For 36 years The Canadian Princess has been creating the kind of memories that never leave you.
Long before the tourists swarmed to the rugged shores of BC’s westernmost coast and the resort towns of Ucluelet and Tofino began to grow, The Canadian Princess was hosting visitors from around the world.
The year was 1980 and the dream was to provide affordable fishing excursions that would make the sport accessible to everyone. Unlike other more exclusive lodges, the idea of attracting people to fish from boats that held 14 and 22 passengers was relatively untried, and somewhat risky.
But it worked.
The custom-made covered Delta boats were comfortable, affordable, and perfect for the west coast. The local skippers and deckhands who grew up on the surrounding waters were expert guides, and the fish were abundant. Word quickly spread that fishing together with your family or a group of friends was an incredibly memorable and unique bonding experience. When someone shouted “Fish On!” everybody celebrated.
They flew in from Vancouver and beyond by the thousands each season, spending their days on the water and their nights trading fish stories or lamenting the one that got away. Year after year previous guests returned and new ones came aboard. They fished. They watched the mighty migration of twenty thousand grey whales each spring. They dined, and after a night’s rest, they woke before the sun each day, excited to do it all over again.
Imagine a place like that over three decades ago. The wildest scenery on the coast. The friendliest people. The experienced Captains, Deckhands and Guides with legendary local knowledge and tales to tell.
Imagine it now.
The same rich tradition, but even better.
The Canadian Princess, previously named the William J. Stewart, was considered one of the finest coastal crafts in Canada and made an important contribution to the safety of mariners in her 43 years of service (1932-1975) as a hydrographic survey ship.
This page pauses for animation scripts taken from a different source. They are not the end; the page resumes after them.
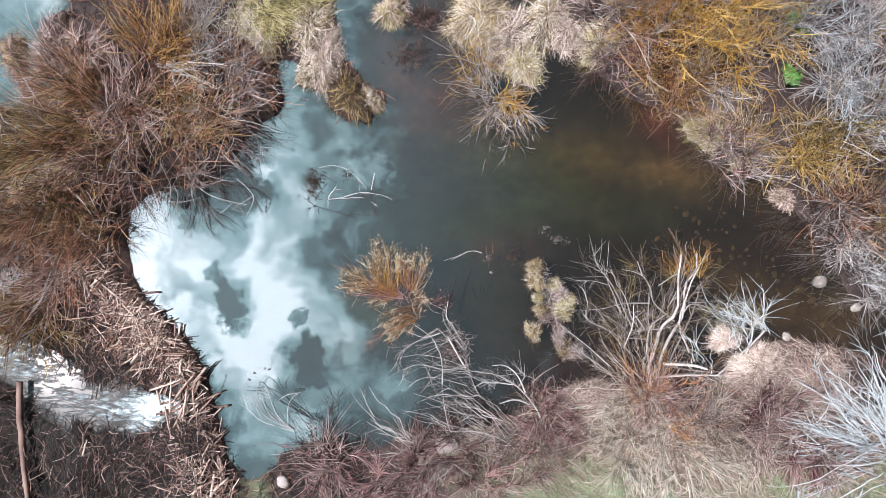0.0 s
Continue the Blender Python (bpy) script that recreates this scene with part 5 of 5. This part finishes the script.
clump(clump_later[0], clump_later[1], 0.7, 0.3, -8, "rose-brown dead stems matted round the willow's foot", ROSE, 420, 200, 0.005, 0.16)
clump(clump_later[2], clump_later[3], 0.35, 0.4, 0, "dark dead stems matted between the willow's stools", SOILED, 421, 160, 0.005, 0.16)
clump(-0.66, 4.49, 0.30, 0.5, 0, "brown matted stem clump standing in the pond", SOILED, 401, 300, 0.006)
clump(-0.90, 4.65, 0.2, 0.1, 0, "small brown stem clump in the pond", SOILED, 402, 60, 0.008)
clump(0.37, 4.78, 0.16, 0.16, 0, "dark drowned clump just under the surface", DARKWOOD, 403, 70, 0.008, 0.05)
clump(6.74, 3.06, 0.22, 0.10, 30, "pale broken twigs drifting on the water", TAUPE, 404, 34, 0.006, 0.08)
clump(7.13, 2.74, 0.34, 0.14, -20, "pale broken twigs and reeds drifting together", TAUPE, 405, 60, 0.006, 0.08)
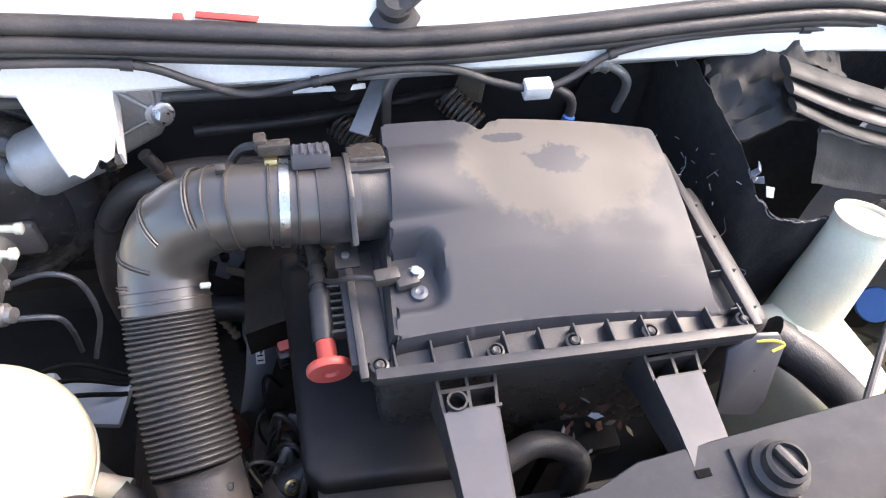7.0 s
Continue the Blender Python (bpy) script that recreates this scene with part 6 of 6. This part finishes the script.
# ---------------------------------------------------------------- small loose things
def scraps():
    r = thing("red_lens_strip", (-0.10, 1.275, 1.045), "red plastic lens splinter lying on the cowl", "lens splinter")
    part("splinter", prism([(-0.030, -0.003), (0.028, -0.0045), (0.031, 0.002), (-0.029, 0.0035)], 0, 0.004, at(-0.104, 1.258, 1.0705, 38, 4, -4), 0.001), M_RED, r)
    part("tip", prism([(-0.006, -0.004), (0.006, -0.003), (0.004, 0.004), (-0.005, 0.003)], 0, 0.004, at(-0.149, 1.258, 1.0725, 38, 4, -4), 0.001), M_RED, r)
    d = thing("dry_leaves", (0.21, 0.90, 0.78), "dry leaves and foil scraps caught under the filter", "debris")
    rnd = random.Random(5)
    for k in range(16):
        c = (0.205 + rnd.gauss(0, 0.022), 0.885 + rnd.gauss(0, 0.014), 0.800 + 0.0015 * k)
        s = rnd.uniform(0.004, 0.011)
        part("leaf", prism([(-s, -0.2 * s), (0, -0.45 * s), (s, 0.1 * s), (0.2 * s, 0.4 * s), (-0.6 * s, 0.3 * s)], 0, 0.0008, at(*c, rnd.uniform(-40, 40), rnd.uniform(-40, 40), rnd.uniform(0, 360))), (M_FOAM, M_RUST, M_ALU, M_RUST)[k % 4], d)
    part("ledge", box(0.09, 0.04, 0.02, at(0.205, 0.885, 0.785), 0.005), M_INK_SHADE, d)
    part("ledge_stay", box(0.02, 0.02, 0.42, at(0.205, 0.90, 0.58)), M_DARK, d)
    hose("wing_cable", [(0.73, 1.06, 0.80), (0.76, 1.0, 0.79), (0.80, 0.92, 0.75), (0.83, 0.86, 0.69)], 0.004, M_INK_SHADE, "black cable hanging along the torn wing", "cable", 8)
    hose("wing_cable", [(0.71, 1.07, 0.82), (0.73, 1.0, 0.80), (0.76, 0.90, 0.76), (0.79, 0.84, 0.69)], 0.004, M_INK_SHADE, "black cable hanging along the torn wing", "cable", 8)
    hose("yellow_hose", [(0.86, 1.20, 0.98), (0.89, 1.10, 0.97), (0.92, 1.0, 0.93), (0.93, 0.94, 0.88)], 0.006, M_YWIRE, "yellowish pipe on the torn wing", "pipe", 8)


scraps()
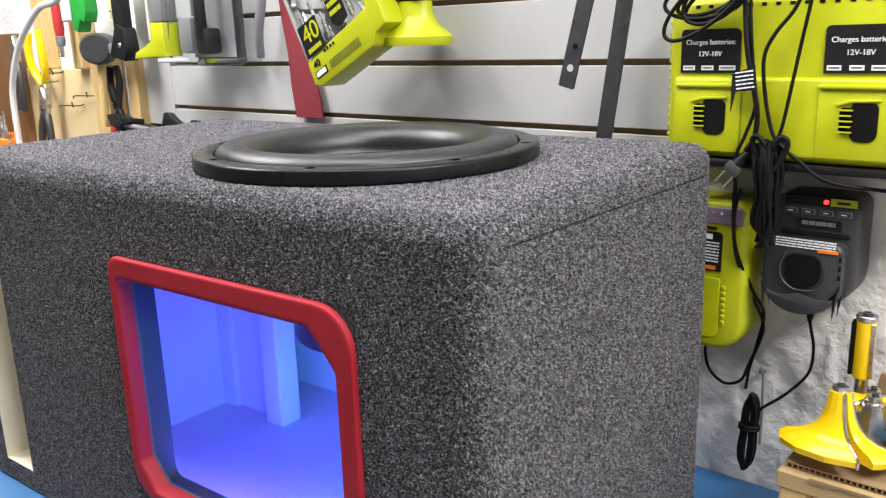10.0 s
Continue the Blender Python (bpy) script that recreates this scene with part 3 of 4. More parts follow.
dark_ch = thing("black_charger", "charcoal single battery charger with a lit red lamp", "battery charger", at(0.006, 0, 0.002))
part("shell", prism(rounded(0.184, 0.265, 1.146, 1.257, (0.030, 0.030, 0.012, 0.012), 6), -0.032, 0.018, 0.0045, 3), "grey", dark_ch)
part("seat", prism(rounded(0.178, 0.257, 1.136, 1.212, (0.036, 0.036, 0.008, 0.008), 7), -0.046, -0.02, 0.006, 3), "grey", dark_ch)
smile = [(0.1785 + 0.039 * (1 - math.cos(a)), 1.1745 - 0.0375 * math.sin(a)) for a in (math.pi * q / 16 for q in range(17))]
part("skirt", prism(smile + [(x, z + 0.0235 * (1 - 0.9 * abs(x - 0.2175) / 0.039)) for x, z in reversed(smile[1:-1])], -0.0484, -0.03, 0.0012, 2), "grey", dark_ch, "smooth charcoal skirt")
part("socket", prism(rounded(0.2030, 0.2375, 1.1660, 1.2000, (0.015, 0.015, 0.010, 0.010), 6), -0.0492, -0.045, 0.0006, 1), "dark", dark_ch)
part("socket_rim", tube([(0.2035, -0.0478, 1.2000), (0.1985, -0.0482, 1.1880), (0.2005, -0.0484, 1.1730), (0.2110, -0.0486, 1.1640), (0.2230, -0.0486, 1.1630), (0.2350, -0.0486, 1.1660), (0.2415, -0.0484, 1.1760), (0.2420, -0.0480, 1.1900)], 0.0009, 7, 6), "grey", dark_ch, "raised rim round the socket")
part("label", bars(4, 0.192, 0.250, 1.2150, 0.0013, 0.0013, -0.0468, 6), "tag", dark_ch, "fine white print")
part("stripe", bx(0.233, 0.252, -0.0472, -0.0462, 1.2035, 1.2065), "orange", dark_ch)
part("gloss_band", bx(0.192, 0.258, -0.0338, -0.0312, 1.2165, 1.2225, 0.001, 1), "black", dark_ch)
part("top_strip", bx(0.194, 0.262, -0.0335, -0.0315, 1.2465, 1.2570, 0.001, 1), "black", dark_ch)
part("lime_badge", bx(0.238, 0.262, -0.0342, -0.0330, 1.2480, 1.2555), "lime", dark_ch)
part("badge_print", bx(0.2435, 0.2560, -0.0345, -0.0341, 1.2505, 1.2530), "black", dark_ch)
part("brand_bar", bx(0.206, 0.249, -0.0335, -0.0312, 1.2245, 1.2335), "black", dark_ch)
part("brand_mark", bars(1, 0.212, 0.244, 1.2315, 0.0042, 0, -0.0336, 2), "mid", dark_ch)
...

She was built in Collingwood, Ontario in 1932 to replace the hydrographic vessel "Lilooet" of 1908. In her early days, the Stewart had a cruising range of 3,600 miles (15 days) and her cruising speed was 10 knots with an 11 knot top speed. The vessel was named to honour William J. Stewart, the first Canadian Chief Hydrographer who served in that position (with great integrity and skill) from 1904 to 1925. The ship normally operated in the field from mid-April to mid-October (due to winter’s temperament) working the entire British Columbia coast out of her home port in Victoria. She carried a crew of 55 and 7 officers.
During World War II, she was given top-secret assignments for the Royal Canadian Navy. She also placed defence booms and made surroundings for suitable anchorages for navy ships.
In 1944, she struck Ripple Rock as she was passing through Seymour Narrows near Campbell River. After striking the rock, she was rushed to nearby Plumper Bay (3 miles) where she was breached to avoid sinking. She was given a 40 degree list by the tide and lay imbedded on her side in the mud necessitating that she be put on an even keel before any attempt could be made to re-float her. Damage included a major rip in the bottom of the ship and extensive damage to the ship’s interior due to the beaching. The re-floating operation took almost a month and was one of the most difficult undertaken by marine salvagers.
Her last job was at Ucluelet in Barkley Sound in 1975, but the survey was terminated due to lack of funds. The ship arrived back in Victoria on September 20, 1975 and has not sailed since.
In 1979, the William J. Stewart was purchased, renamed, and refurbished by the Oak Bay Marine Group of Victoria. She was then towed to Ucluelet harbour where she is permanently moored and used for dining and meeting space in an historic nautical setting at the Canadian Princess Fishing Lodge.